À son arrivée à la retraite du cabinet, la ministre du Patrimoine canadien, Pascale St-Onge, a insisté que les Canadiens ont besoin d’avoir accès à «de l’information de qualité, de l’information vérifiée pour avoir les bonnes indications, puis être en sécurité».

«Et, malheureusement, ils n’ont pas accès à ça présentement sur Facebook alors que, je le rappelle, la loi n’est pas encore en vigueur, a-t-elle poursuivi. Elle a été votée, mais elle n’est pas encore appliquée et donc il n’y a aucune bonne raison qui justifie ces actions-là par Facebook.»

Le premier ministre de la Colombie-Britannique, David Eby, s’est dit quant à lui «renversé» que Meta continue de bloquer le contenu des nouvelles canadiennes malgré la crise actuelle des incendies de forêt.
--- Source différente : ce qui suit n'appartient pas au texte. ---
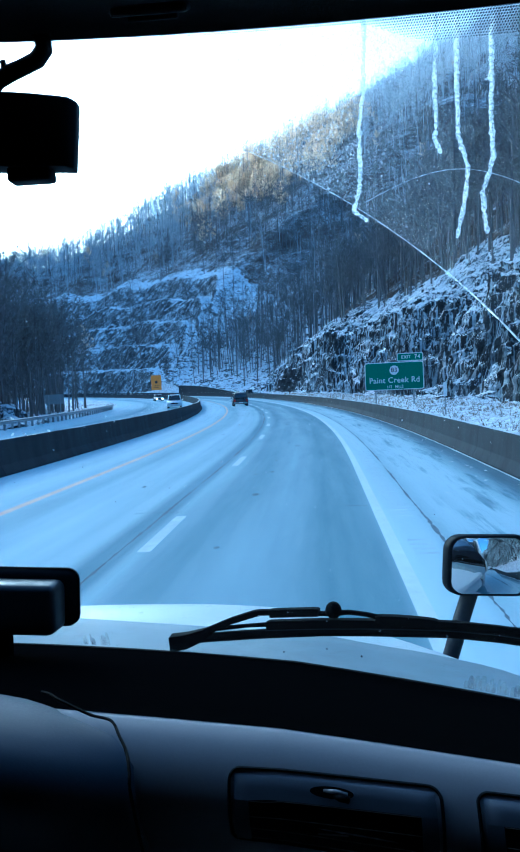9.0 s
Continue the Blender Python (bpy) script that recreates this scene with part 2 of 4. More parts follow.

M. Eby a qualifié cette décision d’incroyablement frustrante, un peu comme si Meta «retenait les Britanno-Colombiens en otage pour faire valoir leur point de vue auprès d’Ottawa».

Le premier ministre Eby a également lancé un appel au cofondateur et PDG de Meta, Mark Zuckerberg, pour que l’entreprise ouvre l’accès aux médias canadiens afin que les résidants de la Colombie-Britannique puissent partager des informations locales critiques pour rester en sécurité.

Les commentaires de M. Trudeau surviennent alors que le groupe Les AMIS de la radiodiffusion, qui milite pour la radiodiffusion publique et les nouvelles, demande aux Canadiens et à leurs parlementaires de boycotter Facebook mercredi et jeudi en cessant de publier sur la plateforme.

«Meta doit comprendre que l’étranglement de nos nouvelles est la goutte de trop dans notre relation déjà tendue avec leurs plateformes. En invitant les internautes à éviter de publier pendant 48 heures, nous envoyons un message clair: si nos nouvelles partent, nous partons aussi», a écrit sa directrice générale, Marla Boltman, dans un communiqué de presse.

Dans une déclaration écrite, le porte-parole du Bloc québécois en matière de patrimoine, Martin Champoux, a fait part de l’appui de sa formation envers cette initiative.

«Le Bloc québécois appuie la démarche des AMIS de la radiodiffusion et s’abstiendra, par solidarité avec les médias québécois, de diffuser sur les réseaux sociaux de Meta les 23 et 24 août prochains. Nous invitons Meta, une fois de plus, à abandonner la ligne dure et à commencer à négocier de bonne foi avec les médias du Québec et du Canada afin de permettre le retour des nouvelles sur les réseaux. Tant et aussi longtemps que Meta s’y refuse, le Bloc québécois n’achètera aucune publicité sur ses plateformes», a-t-il fait savoir.

Les pompiers luttent contre des centaines d’incendies de forêt en Colombie-Britannique qui ont forcé 30 000 personnes à quitter leur domicile et à la déclaration de l’état d’urgence provincial. Dans les Territoires du Nord-Ouest, un incendie qui a forcé l’évacuation de Yellowknife reste toujours à environ 15 kilomètres de la capitale.

Le premier ministre Trudeau est à l’Île-du-Prince-Édouard jusqu’à mercredi où se tient à Charlottetown une retraite de son cabinet avant la reprise des travaux parlementaires à la mi-septembre. Les discussions devraient porter sur la crise du logement au pays et l’augmentation du coût de la vie.